Carl Heideman
Carl Heideman
5/29/19 2:16 p.m.

Painting a car at home sounds so easy. You paint it, enjoy it, and then go about your merry way. The reality, though, is more involved–way more involved. So while readers keep asking us for a real “paint your car at home” story, to be honest, we’ve struggled a bit to come up with one.

Why? Because modern paints are a dichotomy. They’re better than ever, giving terrific results and making them very accessible for amateur painters, but they need to be used exactly as intended. They’re also not inexpensive, which creates a price barrier for amateur painters. Add in the need for some specialized equipment and various regulations at the federal, state and local level, and it simply becomes difficult to write a story about painting at home.

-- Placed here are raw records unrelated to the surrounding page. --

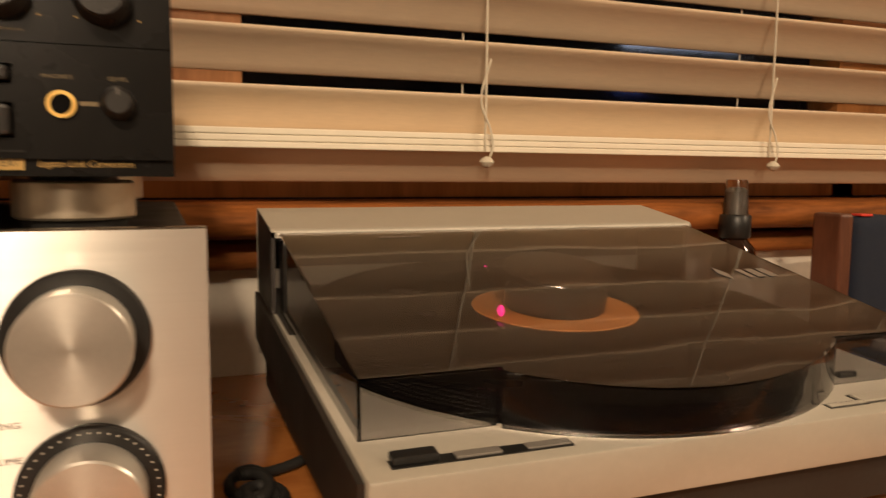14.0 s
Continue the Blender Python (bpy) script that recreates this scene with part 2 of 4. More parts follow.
GREY_CLEAR = glass("grey_clear_cap", (0.75, 0.76, 0.77), 0.15)
NAVY = material("navy_velvet", (0.012, 0.018, 0.035), 0.95, 0.0, 0.12, 120, 0.5)
BLUE_BOX = material("blue_card", (0.03, 0.08, 0.22), 0.5, 0.0, 0.05, 30)
GREEN_CARD = material("green_card", (0.09, 0.44, 0.18), 0.5, 0.0, 0.05, 30)
PLINTH = material("dark_plinth", (0.022, 0.018, 0.015), 0.5, 0.0, 0.08, 40, 0.1)
RUBBER = material("rubber", (0.015, 0.014, 0.013), 0.7, 0.0, 0.1, 80, 0.1)


# ---- mesh helpers ----
def box_bm(x0, x1, y0, y1, z0, z1, bevel=0.0, seg=2):
    bm = bmesh.new()
    bmesh.ops.create_cube(bm, size=1, matrix=Matrix.Translation(((x0 + x1) / 2, (y0 + y1) / 2, (z0 + z1) / 2)) @ Matrix.Diagonal((x1 - x0, y1 - y0, z1 - z0, 1)))
    if bevel:
        bmesh.ops.bevel(bm, geom=list(bm.edges), offset=bevel, segments=seg, affect="EDGES", profile=0.5)
    return bm


def join_bm(*bms):
    out = bmesh.new()
    for b in bms:
        me = bpy.data.meshes.new("tmp")
        b.to_mesh(me)
        out.from_mesh(me)
        b.free()
        bpy.data.meshes.remove(me)
    return out


def lathe_bm(profile, axis="Z", seg=40, at=(0, 0, 0)):
    """Turns (radius, height) pairs about an axis; axis Y runs towards the viewer."""
    bm = bmesh.new()
    rings = []
    for r, h in profile:
        ring = []
        for k in range(seg):
            a = 2 * math.pi * k / seg
            c, s = r * math.cos(a), r * math.sin(a)
            p = (c, s, h) if axis == "Z" else (c, -h, s)
            ring.append(bm.verts.new(Vector(at) + Vector(p)))
        rings.append(ring)
    for a, b in zip(rings, rings[1:]):
        for k in range(seg):
            q = (a[k], a[(k + 1) % seg], b[(k + 1) % seg], b[k])
            bm.faces.new(q)
    bm.faces.new(list(reversed(rings[0])))
    bm.faces.new(rings[-1])
    bmesh.ops.recalc_face_normals(bm, faces=bm.faces)
    return bm


def disc_bm(u, v, r, d0, d1, seg=32, bevel=0.0):
    """A short round bar that faces the viewer, from depth d0 (front) to d1 (back)."""
    prof = [(r, 0), (r, d1 - d0 - bevel), (r - bevel, d1 - d0)] if bevel else [(r, 0), (r, d1 - d0)]
    return lathe_bm(prof, "Y", seg, (u, d1, v))


def ring_bm(u, v, r_in, r_out, d0, d1, seg=36):
    bm = bmesh.new()
    vs = []
    for r, d in ((r_out, d1), (r_out, d0), (r_in, d0), (r_in, d1)):
        vs.append([bm.verts.new((u + r * math.cos(2 * math.pi * k / seg), d, v + r * math.sin(2 * math.pi * k / seg))) for k in range(seg)])
    for i in range(4):
        a, b = vs[i], vs[(i + 1) % 4]
        for k in range(seg):
            bm.faces.new((a[k], a[(k + 1) % seg], b[(k + 1) % seg], b[k]))
    bmesh.ops.recalc_face_normals(bm, faces=bm.faces)
    return bm


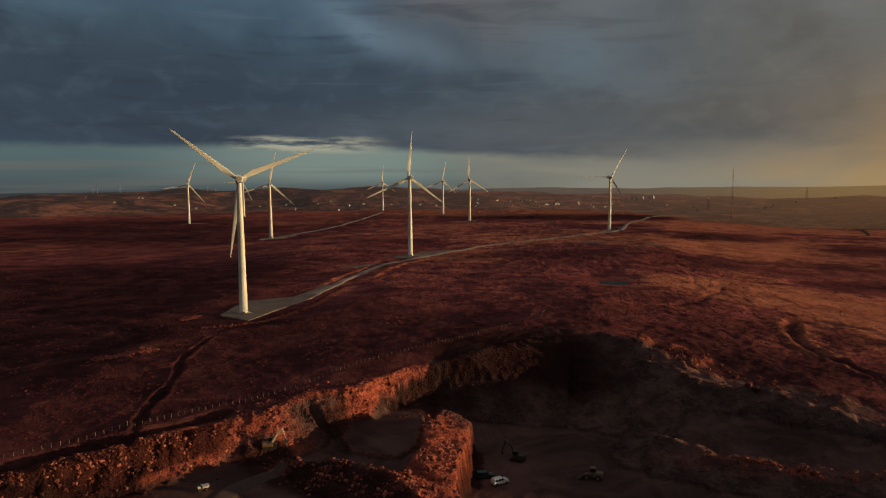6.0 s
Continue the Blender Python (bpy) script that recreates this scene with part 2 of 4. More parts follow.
def moor_bump(n, co):
    rough = n.noise(co, 0.40, 8.0, 0.72)
    block = n.add("ShaderNodeTexVoronoi", Vector=co, Scale=0.55).outputs["Distance"]
    chip = n.add("ShaderNodeTexVoronoi", Vector=co, Scale=1.6).outputs["Distance"]
    crag = n.math("ADD", n.noise(co, 0.9, 8.0, 0.78), n.math("ADD", n.math("MULTIPLY", block, 1.1), n.math("MULTIPLY", chip, 0.6)))
    crag = n.math("MULTIPLY", crag, n.math("MULTIPLY", mask(n, "rock"), 1.4))
    height = n.math("ADD", rough, crag)
    return (n.math("MULTIPLY", height, n.math("SUBTRACT", 1.0, n.math("MULTIPLY", mask(n, "gravel"), 0.95))), 0.8, 0.9)


MOOR = material("moorland", moor_colour, 0.95, bump=moor_bump, specular=0.0)


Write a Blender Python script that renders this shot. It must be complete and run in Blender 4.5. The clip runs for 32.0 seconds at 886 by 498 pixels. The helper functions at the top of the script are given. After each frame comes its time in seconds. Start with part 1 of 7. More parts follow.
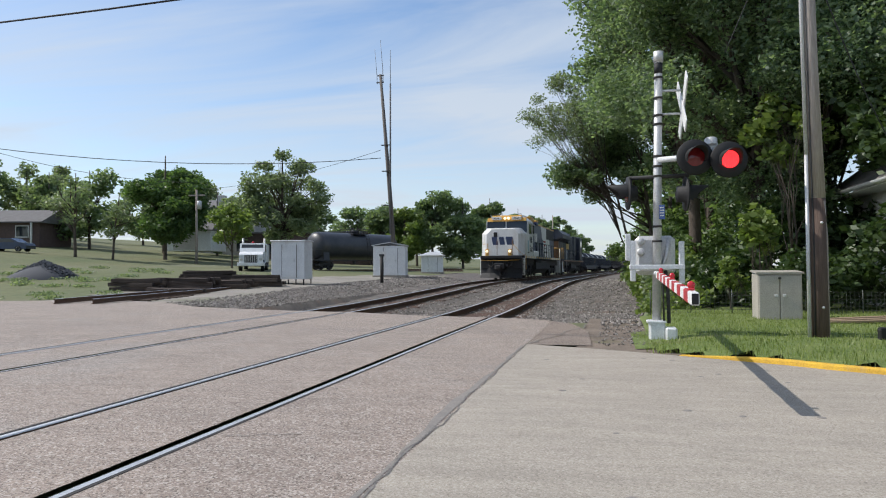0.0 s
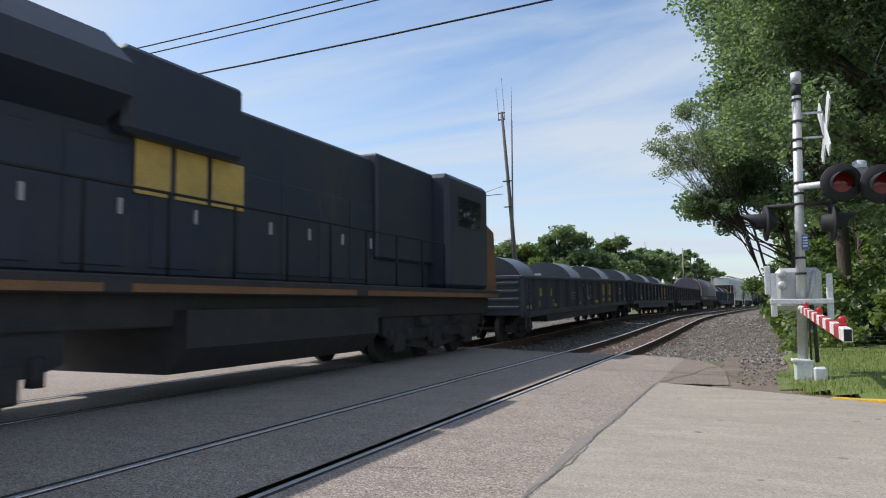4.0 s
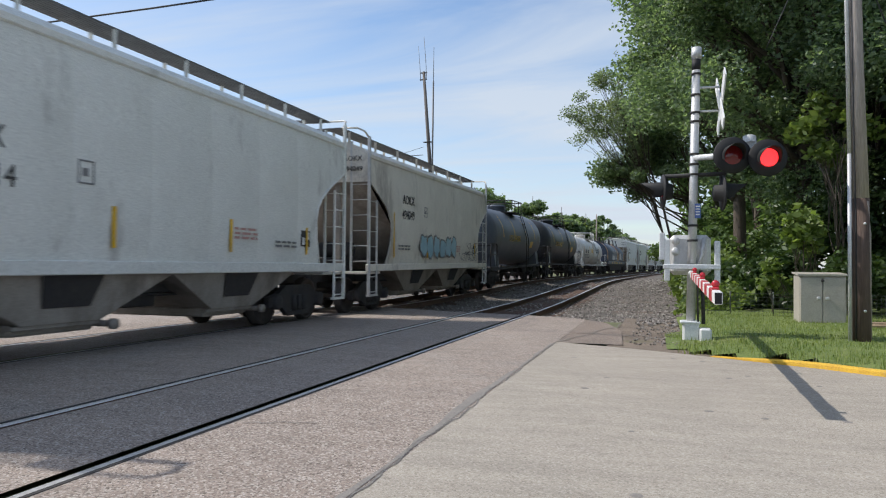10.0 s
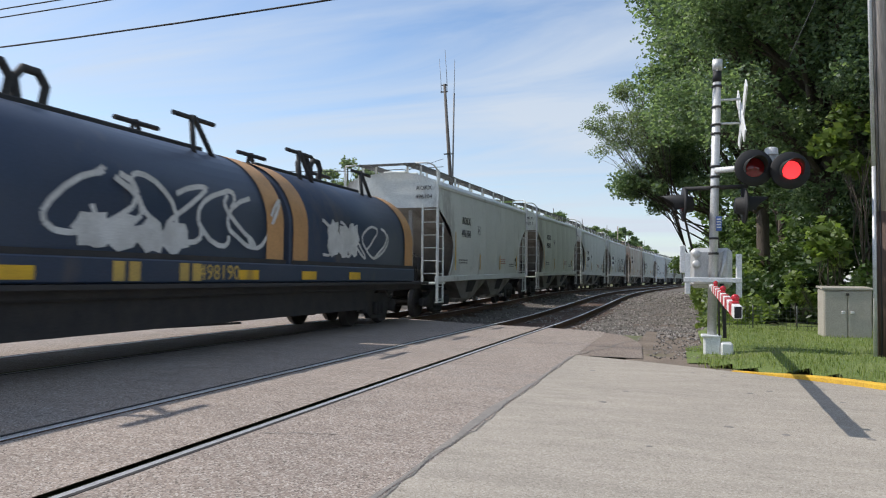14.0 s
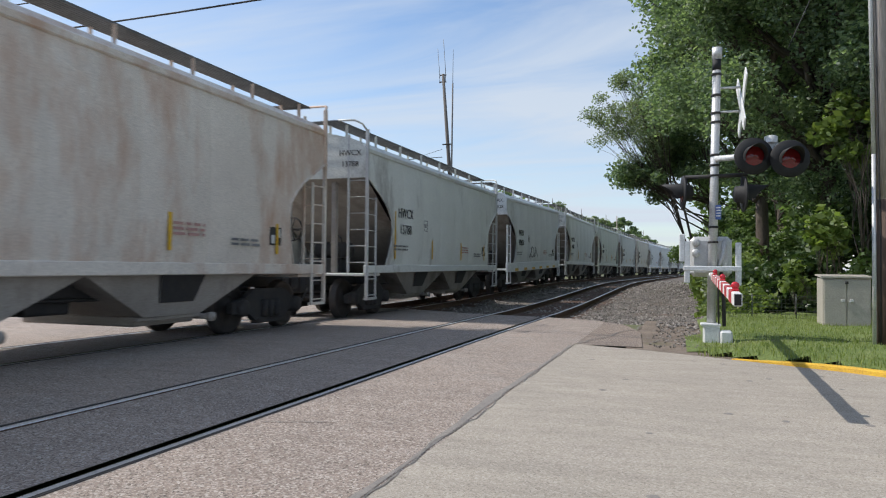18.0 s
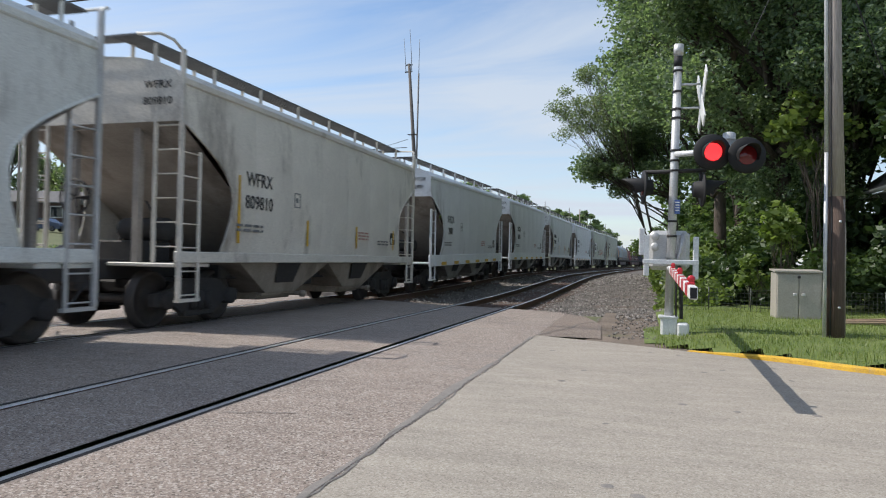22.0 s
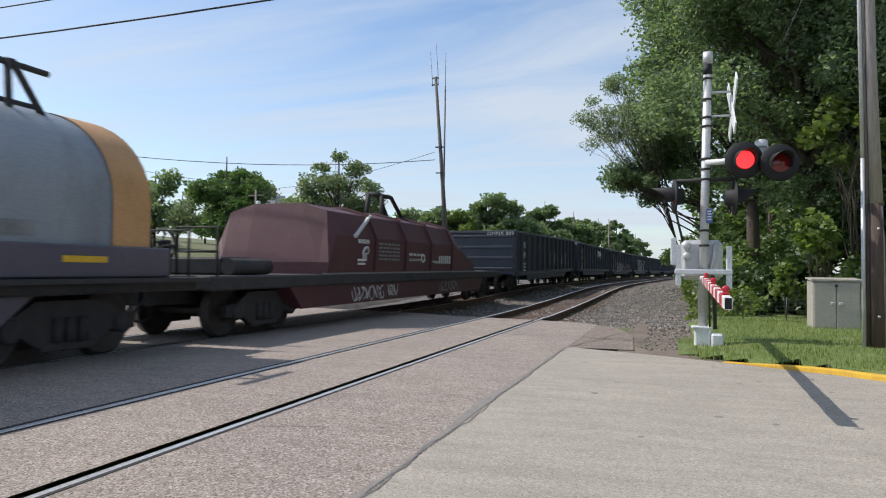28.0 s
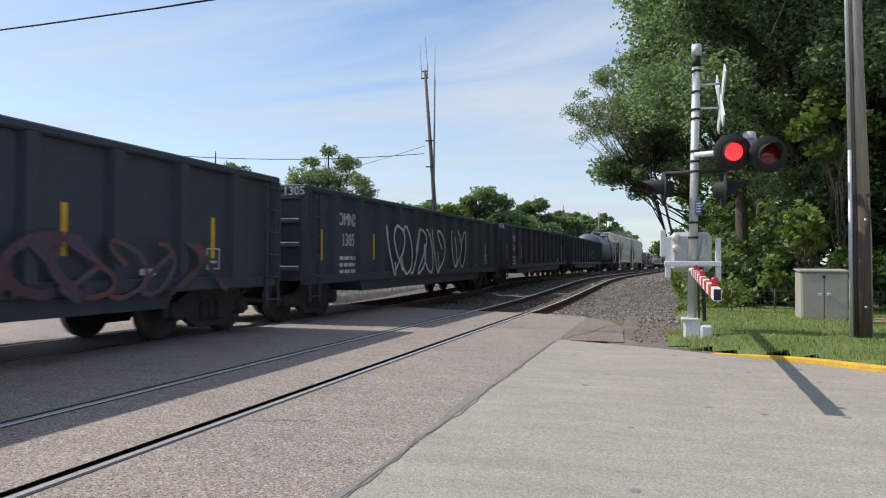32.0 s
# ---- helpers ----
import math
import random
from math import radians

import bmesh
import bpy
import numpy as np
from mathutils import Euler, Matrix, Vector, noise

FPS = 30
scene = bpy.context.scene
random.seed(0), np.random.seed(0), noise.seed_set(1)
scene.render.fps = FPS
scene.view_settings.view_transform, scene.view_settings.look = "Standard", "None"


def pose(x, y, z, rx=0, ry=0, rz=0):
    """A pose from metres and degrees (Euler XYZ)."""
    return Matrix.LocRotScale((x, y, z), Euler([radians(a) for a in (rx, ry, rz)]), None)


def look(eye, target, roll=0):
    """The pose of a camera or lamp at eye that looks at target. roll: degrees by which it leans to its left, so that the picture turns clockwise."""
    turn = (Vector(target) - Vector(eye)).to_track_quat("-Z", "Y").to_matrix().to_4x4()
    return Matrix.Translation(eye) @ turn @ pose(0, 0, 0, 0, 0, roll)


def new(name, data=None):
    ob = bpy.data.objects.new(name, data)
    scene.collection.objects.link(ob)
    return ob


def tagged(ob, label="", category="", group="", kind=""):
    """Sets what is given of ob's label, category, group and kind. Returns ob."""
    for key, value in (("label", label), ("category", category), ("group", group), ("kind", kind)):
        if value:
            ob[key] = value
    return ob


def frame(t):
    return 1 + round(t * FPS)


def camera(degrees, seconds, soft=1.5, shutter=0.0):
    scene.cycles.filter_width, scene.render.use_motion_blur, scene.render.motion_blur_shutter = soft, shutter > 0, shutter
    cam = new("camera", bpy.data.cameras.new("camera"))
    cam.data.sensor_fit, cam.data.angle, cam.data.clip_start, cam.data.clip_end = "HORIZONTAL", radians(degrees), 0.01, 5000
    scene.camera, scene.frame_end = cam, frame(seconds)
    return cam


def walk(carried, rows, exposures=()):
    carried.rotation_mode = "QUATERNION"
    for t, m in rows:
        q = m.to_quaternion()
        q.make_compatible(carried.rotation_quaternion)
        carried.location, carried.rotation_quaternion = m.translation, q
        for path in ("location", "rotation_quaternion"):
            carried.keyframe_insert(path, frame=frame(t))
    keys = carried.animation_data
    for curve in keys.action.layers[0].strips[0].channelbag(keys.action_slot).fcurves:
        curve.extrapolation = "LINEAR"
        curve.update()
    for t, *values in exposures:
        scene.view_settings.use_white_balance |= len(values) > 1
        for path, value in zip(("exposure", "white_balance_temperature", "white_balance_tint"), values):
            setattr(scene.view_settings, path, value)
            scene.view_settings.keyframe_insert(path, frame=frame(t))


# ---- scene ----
cam = camera(64.24, 32.0, soft=1.1, shutter=0.12)
PATH = [
    (0, (-0.0649, 0.4082, 1.2580), (-0.5243, 2.3540, 1.3104), -0.39),
    (0.5, (-0.0491, 0.4044, 1.2436), (-0.5151, 2.3480, 1.3169), -0.21),
    (1, (-0.0457, 0.4045, 1.2097), (-0.5277, 2.3429, 1.3124), -0.08),
    (1.5, (-0.0487, 0.4194, 1.2230), (-0.5772, 2.3438, 1.3544), -0.04),
    (2, (-0.0678, 0.4239, 1.2434), (-0.6714, 2.3243, 1.3998), -0.06),
    (2.5, (-0.0679, 0.4224, 1.2535), (-0.7609, 2.2904, 1.4271), -0.21),
    (3, (-0.0658, 0.4153, 1.2557), (-0.8255, 2.2570, 1.4312), -0.58),
    (3.5, (-0.0676, 0.4113, 1.2481), (-0.8567, 2.2414, 1.4158), -0.51),
    (5.5, (-0.0951, 0.4185, 1.2392), (-0.8317, 2.2744, 1.3549), 0.16),
    (6, (-0.1021, 0.3983, 1.2338), (-0.8133, 2.2642, 1.3471), 0.55),
    (6.5, (-0.0834, 0.4000, 1.2309), (-0.7785, 2.2721, 1.3395), 0.84),
    (7, (-0.0603, 0.3951, 1.2258), (-0.7348, 2.2749, 1.3318), 0.81),
    (7.5, (-0.0317, 0.4036, 1.2405), (-0.6834, 2.2916, 1.3436), 0.70),
    (8, (0.0026, 0.4016, 1.2397), (-0.6224, 2.2988, 1.3395), 0.44),
    (8.5, (0.0123, 0.3924, 1.2395), (-0.5911, 2.2973, 1.3258), 0.14),
    (9, (0.0121, 0.3907, 1.2281), (-0.5728, 2.3022, 1.2914), 0.15),
    (9.5, (0.0748, 0.4071, 1.2329), (-0.5003, 2.3220, 1.2806), 0.36),
    (10, (0.1353, 0.4152, 1.2341), (-0.4415, 2.3297, 1.2793), 0.51),
    (10.5, (0.1886, 0.4121, 1.2306), (-0.3932, 2.3251, 1.2758), 0.58),
    (11, (0.1958, 0.3951, 1.2349), (-0.3918, 2.3063, 1.2799), 0.34),
    (11.5, (0.1807, 0.4019, 1.2352), (-0.4102, 2.3119, 1.2857), 0.08),
    (12, (0.1624, 0.4086, 1.2294), (-0.4298, 2.3180, 1.2863), 0.11),
    (12.5, (0.1616, 0.4006, 1.2359), (-0.4418, 2.3064, 1.2979), 0.39),
    (13, (0.1556, 0.3892, 1.2413), (-0.4600, 2.2908, 1.3105), 0.79),
    (13.5, (0.1590, 0.3873, 1.2424), (-0.4670, 2.2853, 1.3174), 1.03),
    (14, (0.1655, 0.3982, 1.2422), (-0.4661, 2.2943, 1.3191), 0.80),
    (14.5, (0.1664, 0.4057, 1.2414), (-0.4703, 2.3002, 1.3149), 0.48),
    (16.5, (0.1685, 0.4208, 1.2411), (-0.4684, 2.3158, 1.2997), 0.51),
    (17, (0.1712, 0.4037, 1.2375), (-0.4668, 2.2983, 1.2976), 0.43),
    (17.5, (0.1777, 0.3973, 1.2337), (-0.4625, 2.2912, 1.2915), 0.32),
    (18, (0.1580, 0.4032, 1.2237), (-0.4713, 2.3009, 1.2745), 0.58),
    (18.5, (0.1388, 0.4111, 1.2223), (-0.4636, 2.3178, 1.2613), 1.17),
    (19, (0.1420, 0.4162, 1.2231), (-0.4275, 2.3332, 1.2482), 1.34),
    (19.5, (0.1504, 0.4247, 1.2267), (-0.3947, 2.3490, 1.2382), 1.13),
    (20, (0.1509, 0.4218, 1.2406), (-0.3803, 2.3499, 1.2423), 1.09),
    (20.5, (0.1668, 0.4181, 1.2321), (-0.3618, 2.3470, 1.2377), 1.24),
    (21, (0.1792, 0.4217, 1.2278), (-0.3496, 2.3504, 1.2432), 1.26),
    (21.5, (0.1715, 0.4155, 1.2278), (-0.3568, 2.3443, 1.2500), 1.27),
    (22, (0.1787, 0.4110, 1.2262), (-0.3536, 2.3386, 1.2525), 1.19),
    (22.5, (0.1776, 0.4095, 1.2276), (-0.3604, 2.3356, 1.2539), 1.14),
    (23, (0.1710, 0.4170, 1.2286), (-0.3714, 2.3419, 1.2505), 0.98),
    (23.5, (0.1733, 0.4197, 1.2269), (-0.3735, 2.3435, 1.2435), 0.84),
    (24, (0.1655, 0.4246, 1.2277), (-0.3828, 2.3479, 1.2477), 0.78),
    (24.5, (0.1737, 0.4079, 1.2294), (-0.3776, 2.3301, 1.2659), 0.82),
    (25, (0.1669, 0.4072, 1.2396), (-0.3879, 2.3281, 1.2889), 0.70),
    (25.5, (0.1717, 0.4146, 1.2297), (-0.3882, 2.3337, 1.2888), 0.51),
    (27.5, (0.1668, 0.3934, 1.2365), (-0.4351, 2.2995, 1.3035), 0.52),
    (28, (0.1642, 0.3863, 1.2361), (-0.4450, 2.2904, 1.2942), 0.58),
    (28.5, (0.1625, 0.3739, 1.2265), (-0.4496, 2.2772, 1.2770), 0.56),
    (29, (0.1577, 0.3781, 1.2309), (-0.4503, 2.2829, 1.2756), 0.50),
    (29.5, (0.1607, 0.3793, 1.2350), (-0.4396, 2.2866, 1.2795), 0.37),
    (30, (0.1626, 0.3852, 1.2320), (-0.4304, 2.2947, 1.2760), 0.43),
    (30.5, (0.1572, 0.3982, 1.2331), (-0.4282, 2.3100, 1.2798), 0.33),
    (31, (0.1675, 0.4068, 1.2275), (-0.4159, 2.3191, 1.2788), 0.15),
    (31.5, (0.1621, 0.3885, 1.2364), (-0.4189, 2.3017, 1.2829), 0.17),
    (32, (0.1649, 0.3933, 1.2298), (-0.4185, 2.3058, 1.2708), 0.22),
]
walk(cam, [(t, look(e, g, r)) for t, e, g, r in PATH], exposures=((0.0, 0.34, 6330, 10), (5.0, 0.39, 6330, 10), (32.0, 0.39, 6330, 10)))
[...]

Nonetheless, this is GRM, and we can’t let you down. We’ve been painting at home for about 30 years. Lately we’ve been using the professionals a bit more, but we’ve also kept up with the times and still do some work at home. While the days of $200 at-home paint jobs are long gone, it’s still possible to put down some professional-quality paintwork for less than $1000 in materials and around $500 in equipment.

Of course, paint is only the frosting. The metalwork, bodywork and prep are the cake, so we’re breaking this down into three stories. In this first one, we’ll cover how to assess the car, strip bad work, and apply filler. Next we’ll get into priming, block sanding and fine-tuning the bodywork. Finally, we’ll lay some modern basecoat/clearcoat paint, wet sand it, and buff it out.

We’ll be performing all the work on the S52-swapped, E30-chassis BMW that was the subject of our High School Hotrod series. This is how we made it pretty on a budget.

Read the rest of the story

Campbelljj New Reader
5/29/19 5:02 p.m.

Can't wait to see what materials equipment and methods used to apply sealer and color and topcoat clear. I have a 1992 325i cabriolet that I'm fitting a mtech2 body kit to (eventually) and need to venture into the body work and finishing.  I have already welded in place a new core support and repaired minor rust and welded closed rocker moulding mounting holes. Looking forward to this series. Thanks. 

aribert New Reader
5/29/19 9:15 p.m.

My limited experience is that the metal (body) from most OEMs from the late 50s or early 60s on was dipped in some sort of metal prep /passivating that had the effect of preventing flash rust.  Once this is removed by sanding or other mechanical means, the bare metal has a tendency to flash rust.   I had my 61 Falcon plastic stripped to bare metal and did not get around to laying on an epoxy primer for about a 1/4 year.  The bare metal did not have any flash rust except in the lower corners of the doors where I sandblasted around some pencil sized rust thru.  On the sandblasted surfaces, the metal ended up with a very thick coating of rust.  The owner of the plastic strip business at the time had stripped one half of some generic 10 yr old car from center line of the car (bare metal, no clear coat on one side of the car) and was using it as a summer daily driver.

Looking forward to part 3 - and how you deal with the paint fumes (how you avoid annoying the neighbors (if any)).   I live in a major metro area and struggle with how to paint and not have someone report me.

kevinduffy86 New Reader
1/6/20 1:47 p.m.

We are doing a grandpa/father/daughter project on a 1987 Porsche 924S as her first car, and part of this process is to paint the car.  We have acquired the car and will start on mechanical restoration/rebuild soon, with paint coming along with the car basically disassembled.  We are looking forward to the entire process, which will take us about a year of weekends.

Can't wait until the next installment!


ufmarkm (Forum Supporter)
ufmarkm (Forum Supporter) New Reader
12/3/20 7:31 p.m.

Wondering what would be different for prep and painting a fiberglass hardtop?